— begin —
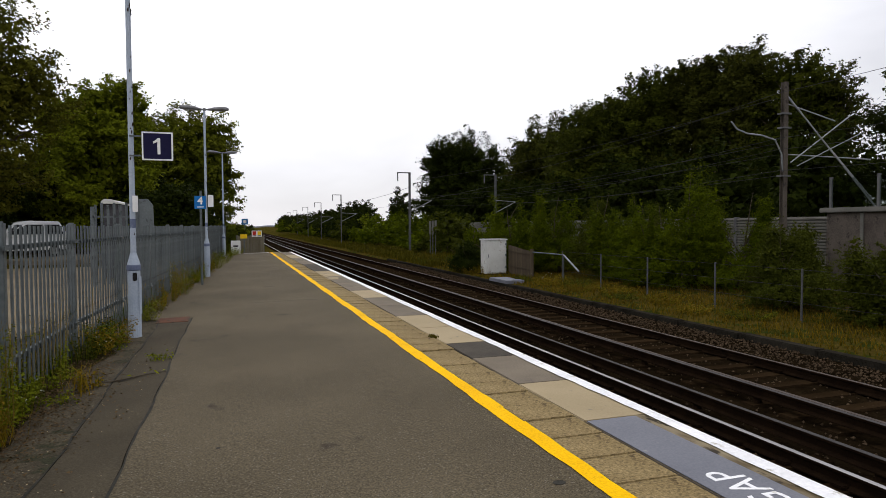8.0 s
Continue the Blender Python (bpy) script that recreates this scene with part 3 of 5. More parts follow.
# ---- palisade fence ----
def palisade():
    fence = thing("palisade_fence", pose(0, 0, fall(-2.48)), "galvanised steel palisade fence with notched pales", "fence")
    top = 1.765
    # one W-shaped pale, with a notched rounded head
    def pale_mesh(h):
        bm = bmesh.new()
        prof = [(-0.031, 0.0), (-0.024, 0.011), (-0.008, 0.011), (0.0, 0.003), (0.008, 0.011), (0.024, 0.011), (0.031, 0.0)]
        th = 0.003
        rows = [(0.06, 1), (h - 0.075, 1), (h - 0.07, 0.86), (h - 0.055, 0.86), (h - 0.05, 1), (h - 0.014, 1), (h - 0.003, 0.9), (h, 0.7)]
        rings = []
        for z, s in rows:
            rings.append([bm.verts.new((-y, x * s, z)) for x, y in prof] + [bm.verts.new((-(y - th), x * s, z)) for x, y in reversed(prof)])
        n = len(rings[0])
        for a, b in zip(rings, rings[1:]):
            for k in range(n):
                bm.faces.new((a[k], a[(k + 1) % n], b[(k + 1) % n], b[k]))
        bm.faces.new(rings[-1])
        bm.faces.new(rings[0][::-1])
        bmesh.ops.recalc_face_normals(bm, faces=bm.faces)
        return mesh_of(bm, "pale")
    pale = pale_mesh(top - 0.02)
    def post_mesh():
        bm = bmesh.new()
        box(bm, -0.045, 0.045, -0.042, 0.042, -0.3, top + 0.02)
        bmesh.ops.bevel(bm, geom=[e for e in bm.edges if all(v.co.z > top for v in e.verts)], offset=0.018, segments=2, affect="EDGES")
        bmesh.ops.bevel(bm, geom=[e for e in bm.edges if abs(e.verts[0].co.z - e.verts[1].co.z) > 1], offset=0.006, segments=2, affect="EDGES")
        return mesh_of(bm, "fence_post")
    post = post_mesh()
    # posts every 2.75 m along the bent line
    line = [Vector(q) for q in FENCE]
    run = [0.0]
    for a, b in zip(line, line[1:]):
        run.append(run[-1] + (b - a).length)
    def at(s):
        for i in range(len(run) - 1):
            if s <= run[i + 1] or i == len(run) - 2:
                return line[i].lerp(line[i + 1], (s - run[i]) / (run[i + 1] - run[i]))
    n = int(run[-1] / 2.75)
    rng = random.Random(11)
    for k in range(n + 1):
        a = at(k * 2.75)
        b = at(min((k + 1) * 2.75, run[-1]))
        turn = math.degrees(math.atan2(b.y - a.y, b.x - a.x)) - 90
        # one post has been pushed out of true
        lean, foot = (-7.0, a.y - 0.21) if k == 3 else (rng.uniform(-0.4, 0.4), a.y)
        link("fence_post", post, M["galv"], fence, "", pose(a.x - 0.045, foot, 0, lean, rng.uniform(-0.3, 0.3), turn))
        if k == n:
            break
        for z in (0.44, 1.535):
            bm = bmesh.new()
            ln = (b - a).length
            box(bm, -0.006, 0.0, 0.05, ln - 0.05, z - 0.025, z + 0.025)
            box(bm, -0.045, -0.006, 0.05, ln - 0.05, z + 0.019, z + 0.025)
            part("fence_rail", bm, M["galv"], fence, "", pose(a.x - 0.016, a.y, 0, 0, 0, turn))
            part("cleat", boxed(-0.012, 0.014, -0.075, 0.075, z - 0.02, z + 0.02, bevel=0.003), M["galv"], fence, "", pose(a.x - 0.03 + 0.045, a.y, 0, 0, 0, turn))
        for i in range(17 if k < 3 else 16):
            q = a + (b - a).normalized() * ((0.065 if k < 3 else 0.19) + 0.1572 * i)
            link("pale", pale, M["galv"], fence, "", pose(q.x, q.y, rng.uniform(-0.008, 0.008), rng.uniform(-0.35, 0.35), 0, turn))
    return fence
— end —
— begin —
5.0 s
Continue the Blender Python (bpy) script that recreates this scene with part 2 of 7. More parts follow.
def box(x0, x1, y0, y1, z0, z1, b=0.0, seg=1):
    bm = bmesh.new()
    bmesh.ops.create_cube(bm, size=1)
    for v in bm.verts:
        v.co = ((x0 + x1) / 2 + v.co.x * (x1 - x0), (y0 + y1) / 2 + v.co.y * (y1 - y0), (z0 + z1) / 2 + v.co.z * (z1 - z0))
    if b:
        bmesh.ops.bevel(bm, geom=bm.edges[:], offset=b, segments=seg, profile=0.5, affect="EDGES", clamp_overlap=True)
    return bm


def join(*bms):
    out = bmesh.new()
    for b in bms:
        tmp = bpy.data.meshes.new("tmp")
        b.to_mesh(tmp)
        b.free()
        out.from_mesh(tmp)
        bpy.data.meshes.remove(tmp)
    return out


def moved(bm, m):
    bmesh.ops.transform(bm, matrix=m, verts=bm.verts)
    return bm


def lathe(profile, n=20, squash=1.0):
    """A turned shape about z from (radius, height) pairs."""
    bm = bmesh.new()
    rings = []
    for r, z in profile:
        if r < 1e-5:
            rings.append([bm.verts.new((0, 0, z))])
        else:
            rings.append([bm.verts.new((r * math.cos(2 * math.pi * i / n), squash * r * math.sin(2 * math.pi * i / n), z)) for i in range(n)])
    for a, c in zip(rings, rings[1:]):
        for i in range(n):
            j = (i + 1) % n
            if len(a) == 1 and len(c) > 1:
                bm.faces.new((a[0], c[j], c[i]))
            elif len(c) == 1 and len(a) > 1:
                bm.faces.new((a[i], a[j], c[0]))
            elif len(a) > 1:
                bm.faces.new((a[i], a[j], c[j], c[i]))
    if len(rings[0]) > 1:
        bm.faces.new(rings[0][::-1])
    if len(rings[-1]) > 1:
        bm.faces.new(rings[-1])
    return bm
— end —
__TASK TO COMPLETE__
In the entries above, count every line containing the word "this". Write only the total.

__EXERCISE SOLUTION__
2